I am reading a tweeter feed in json format to read the number of users. Some lines in the input file might not be tweets, but messages that the Twitter server sent to the developer (such as limit notices). I need to ignore these messages.
These messages would not contain the created_at field and can be filtered out accordingly.
I have written the following piece of code, to extract the valid tweets, and then extract the user.id and the text.
def safe_parse(raw_json):
try:
json_object = json.loads(raw_json)
if 'created_at' in json_object:
return json_object
else:
return
except ValueError as error:
return
def get_usr_txt (line):
tmp = safe_parse(line)
if(tmp != None):
return ((tmp.get('user').get('id_str'),tmp.get('text')))
else:
return
My challenge is that I get one extra user called "None"

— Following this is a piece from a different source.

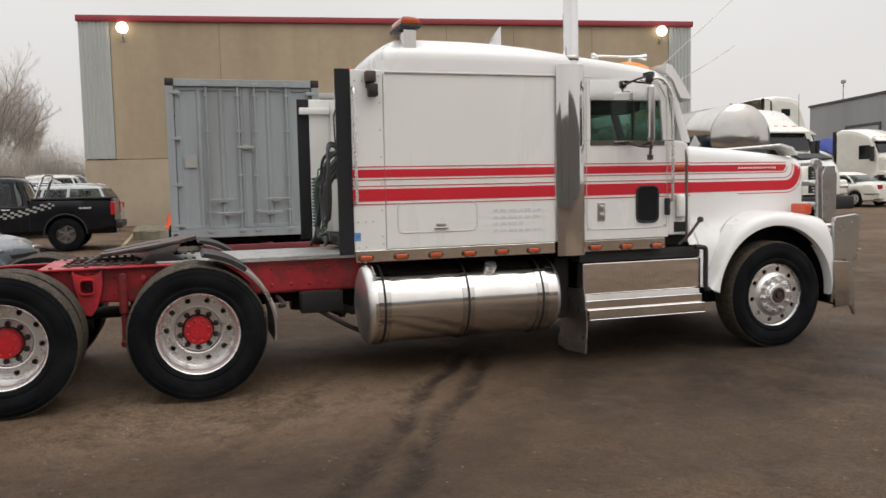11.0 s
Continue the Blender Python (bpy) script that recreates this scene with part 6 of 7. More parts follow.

Here is a sample output (it is a large file)
('49838600', 'This is the temperament you look for in a guy who would have access to our nuclear arsenal. ), None, ('2678507624', 'RT @GrlSmile: @Ricky_Vaughn99 Yep, which is why in 1992 I switched from Democrat to Republican to vote Pat Buchanan, who warned of all of t…'),
I am struggling to find out, what I am doing wrong. There is no None
in the tweeter file, hence I am assuming that I am reading the
{"limit":{"track":1,"timestamp_ms":"1456249416070"}}
but the code above should not include it, unless I am missing something.
Any pointers? and thanks for the your help and your time.